Input data:
▼▼▼
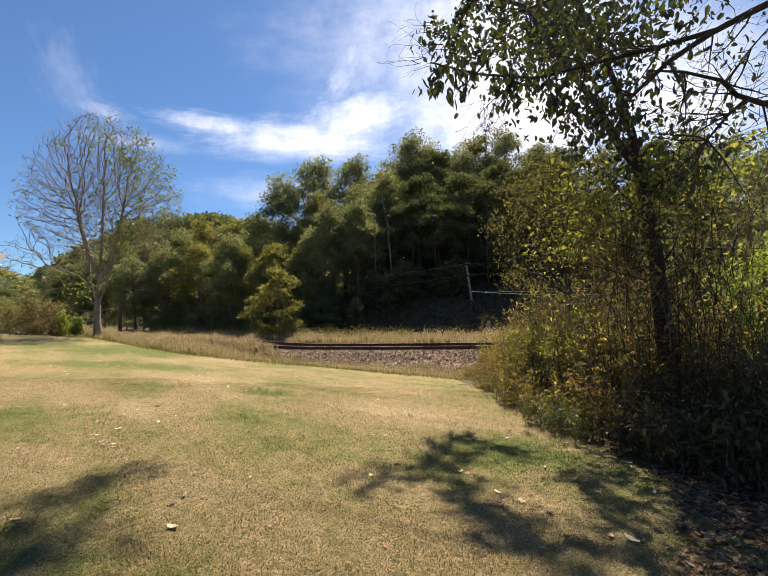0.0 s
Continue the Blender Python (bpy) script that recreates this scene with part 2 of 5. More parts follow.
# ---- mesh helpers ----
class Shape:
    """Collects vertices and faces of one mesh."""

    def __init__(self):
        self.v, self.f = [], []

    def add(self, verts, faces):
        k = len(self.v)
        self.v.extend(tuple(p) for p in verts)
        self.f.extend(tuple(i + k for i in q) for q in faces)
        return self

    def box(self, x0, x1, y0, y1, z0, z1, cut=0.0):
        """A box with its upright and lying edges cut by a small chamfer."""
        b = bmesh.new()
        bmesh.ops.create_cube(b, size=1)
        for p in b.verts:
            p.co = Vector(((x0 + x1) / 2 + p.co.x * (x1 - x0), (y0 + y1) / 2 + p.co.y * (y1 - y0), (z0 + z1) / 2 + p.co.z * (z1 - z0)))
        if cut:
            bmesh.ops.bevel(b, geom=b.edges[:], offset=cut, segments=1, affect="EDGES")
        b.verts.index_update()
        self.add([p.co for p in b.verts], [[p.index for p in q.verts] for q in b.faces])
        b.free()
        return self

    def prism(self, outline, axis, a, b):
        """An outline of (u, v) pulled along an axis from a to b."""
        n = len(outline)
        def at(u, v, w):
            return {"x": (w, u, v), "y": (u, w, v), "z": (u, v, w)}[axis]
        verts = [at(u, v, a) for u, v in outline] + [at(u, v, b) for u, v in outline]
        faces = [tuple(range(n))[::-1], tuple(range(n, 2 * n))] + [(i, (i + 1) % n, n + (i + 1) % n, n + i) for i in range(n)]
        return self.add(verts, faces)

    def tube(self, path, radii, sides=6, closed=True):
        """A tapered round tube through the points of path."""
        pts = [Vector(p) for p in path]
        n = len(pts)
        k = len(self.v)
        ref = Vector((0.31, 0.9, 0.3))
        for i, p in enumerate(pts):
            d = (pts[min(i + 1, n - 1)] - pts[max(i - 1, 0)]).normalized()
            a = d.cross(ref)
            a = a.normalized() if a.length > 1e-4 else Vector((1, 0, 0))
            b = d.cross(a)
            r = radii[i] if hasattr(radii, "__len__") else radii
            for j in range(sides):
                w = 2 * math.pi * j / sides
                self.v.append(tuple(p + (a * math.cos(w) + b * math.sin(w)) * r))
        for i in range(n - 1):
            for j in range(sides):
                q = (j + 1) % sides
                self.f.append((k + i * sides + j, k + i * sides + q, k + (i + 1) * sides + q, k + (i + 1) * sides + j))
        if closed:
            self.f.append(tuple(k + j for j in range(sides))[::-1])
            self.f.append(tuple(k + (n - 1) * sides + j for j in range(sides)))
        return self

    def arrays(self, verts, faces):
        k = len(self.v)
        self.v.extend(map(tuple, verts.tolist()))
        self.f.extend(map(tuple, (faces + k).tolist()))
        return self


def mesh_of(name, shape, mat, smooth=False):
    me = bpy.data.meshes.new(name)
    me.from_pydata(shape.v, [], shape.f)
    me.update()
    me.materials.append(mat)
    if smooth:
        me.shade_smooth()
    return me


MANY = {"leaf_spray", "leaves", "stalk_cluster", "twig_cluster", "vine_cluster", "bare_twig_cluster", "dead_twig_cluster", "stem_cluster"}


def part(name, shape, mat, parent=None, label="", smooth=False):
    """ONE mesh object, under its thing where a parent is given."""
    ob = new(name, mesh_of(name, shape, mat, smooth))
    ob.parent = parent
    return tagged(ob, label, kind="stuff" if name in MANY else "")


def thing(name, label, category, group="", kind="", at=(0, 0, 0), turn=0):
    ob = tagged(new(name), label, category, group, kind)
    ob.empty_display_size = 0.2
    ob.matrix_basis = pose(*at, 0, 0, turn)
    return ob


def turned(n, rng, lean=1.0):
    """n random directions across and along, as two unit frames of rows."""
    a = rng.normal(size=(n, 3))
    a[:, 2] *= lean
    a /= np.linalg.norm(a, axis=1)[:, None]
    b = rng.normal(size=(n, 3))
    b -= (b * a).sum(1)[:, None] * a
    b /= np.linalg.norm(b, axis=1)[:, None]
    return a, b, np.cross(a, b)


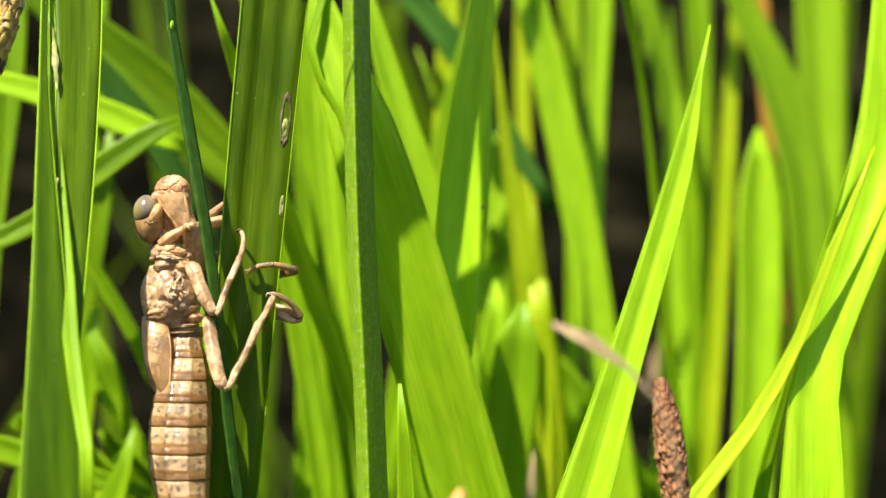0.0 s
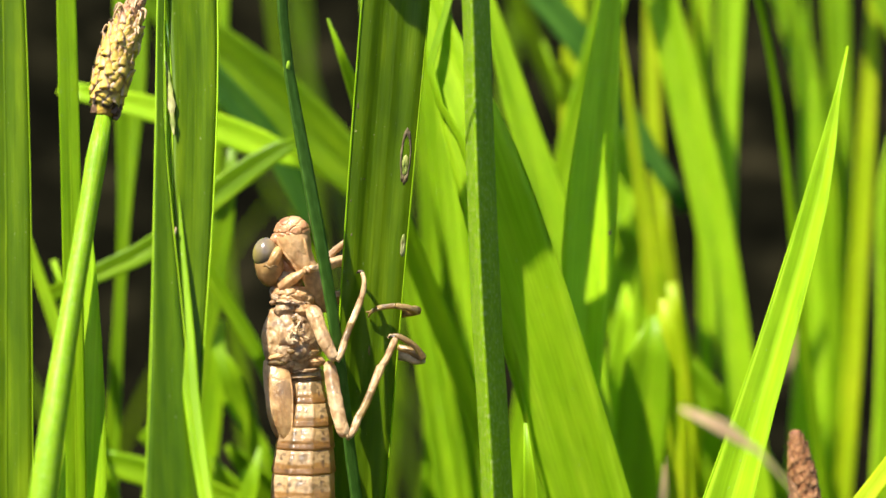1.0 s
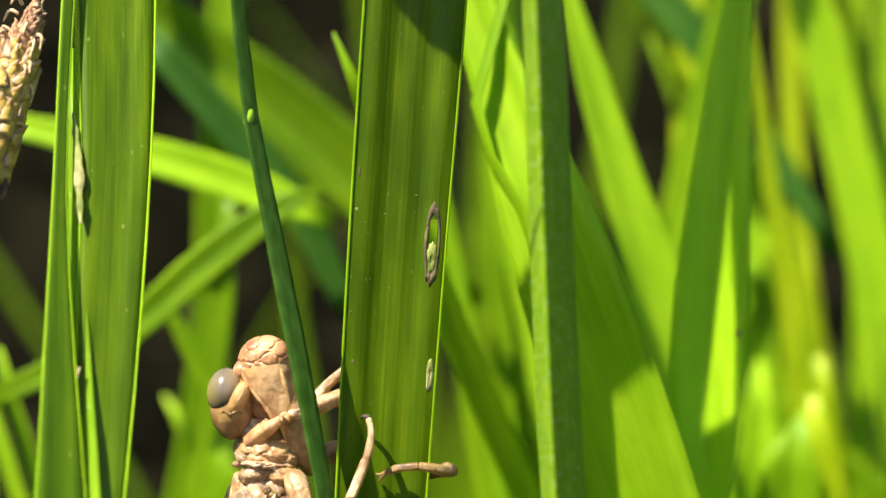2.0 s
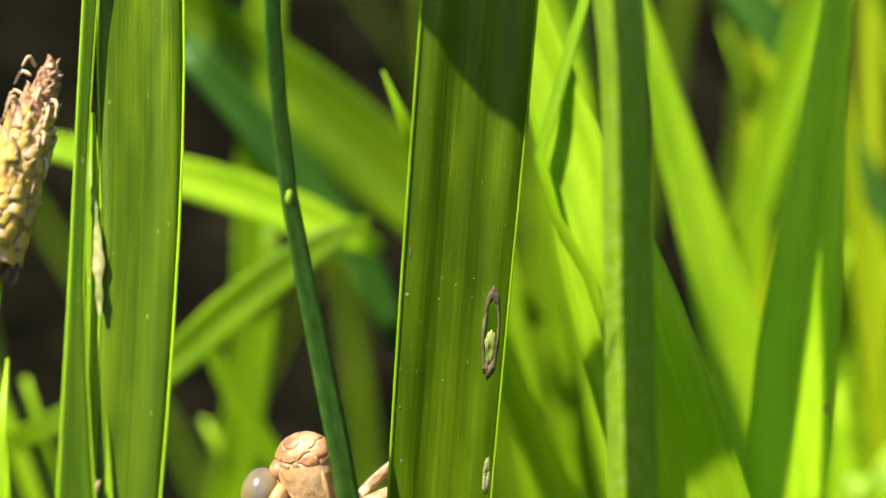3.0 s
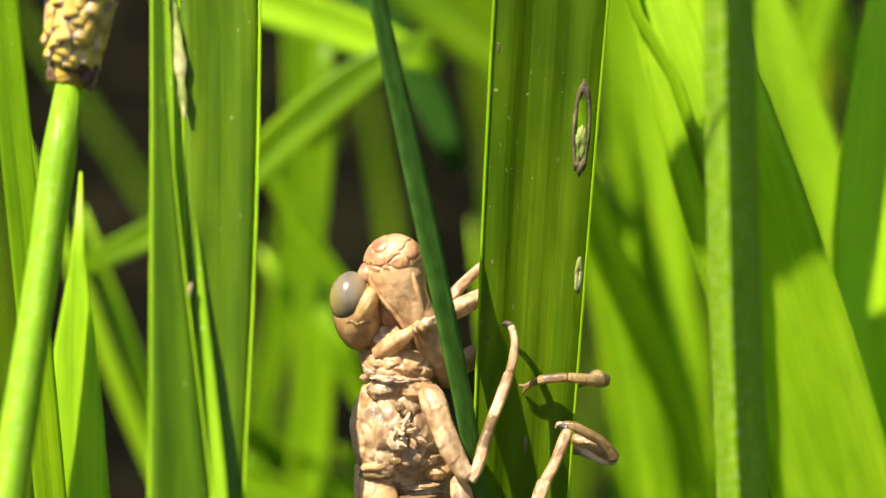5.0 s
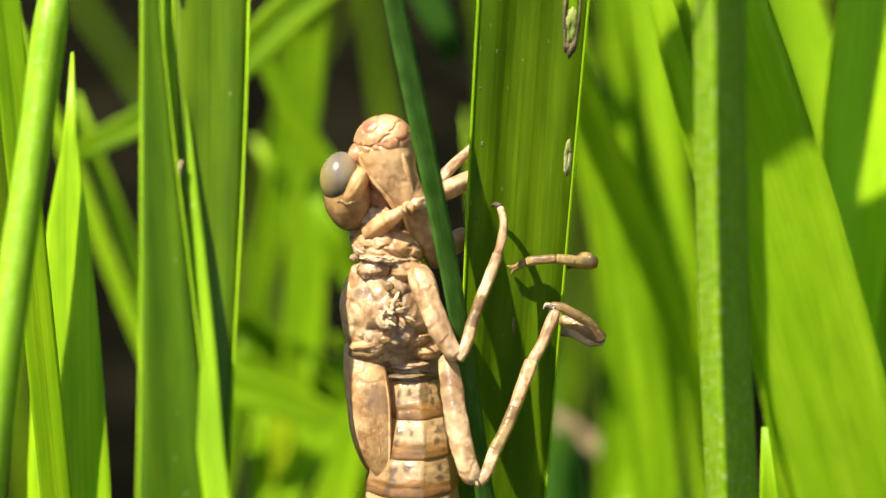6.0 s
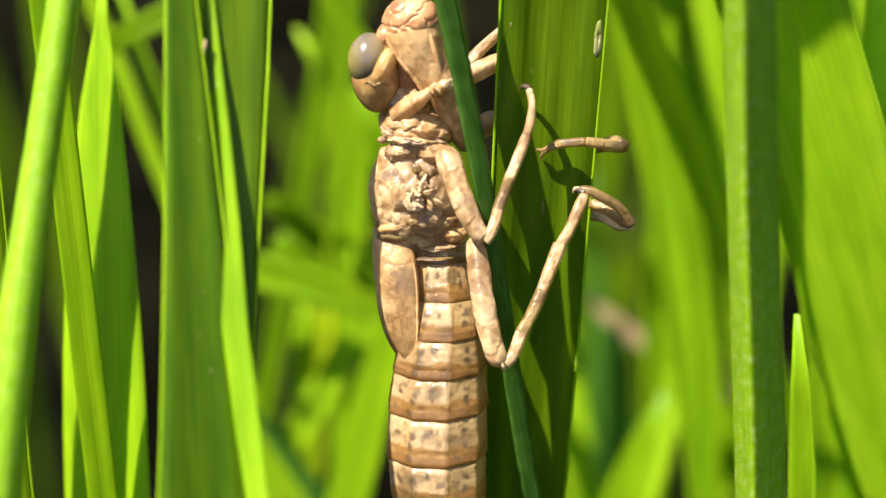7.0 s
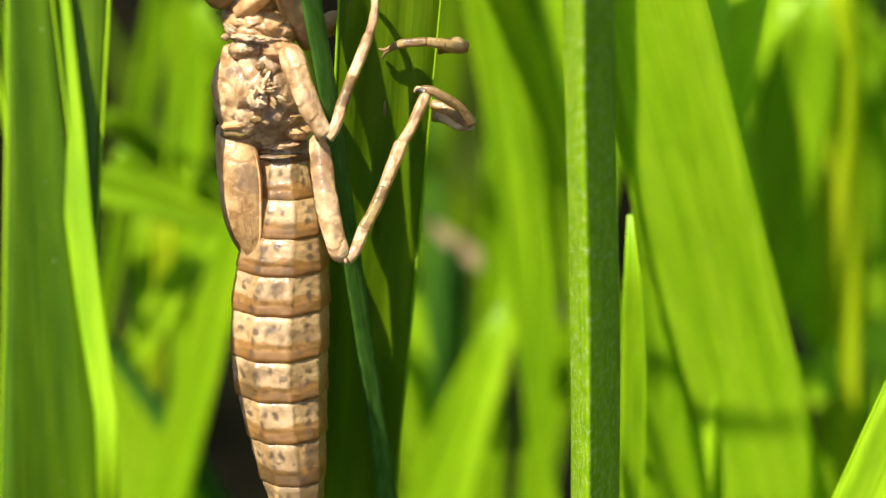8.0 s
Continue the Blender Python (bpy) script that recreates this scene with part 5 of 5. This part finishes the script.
▲▲▲
Stated problem:
Copy out every line from the material above in which the word "this" appears.

Task solution:
Continue the Blender Python (bpy) script that recreates this scene with part 2 of 5. More parts follow.
Continue the Blender Python (bpy) script that recreates this scene with part 5 of 5. This part finishes the script.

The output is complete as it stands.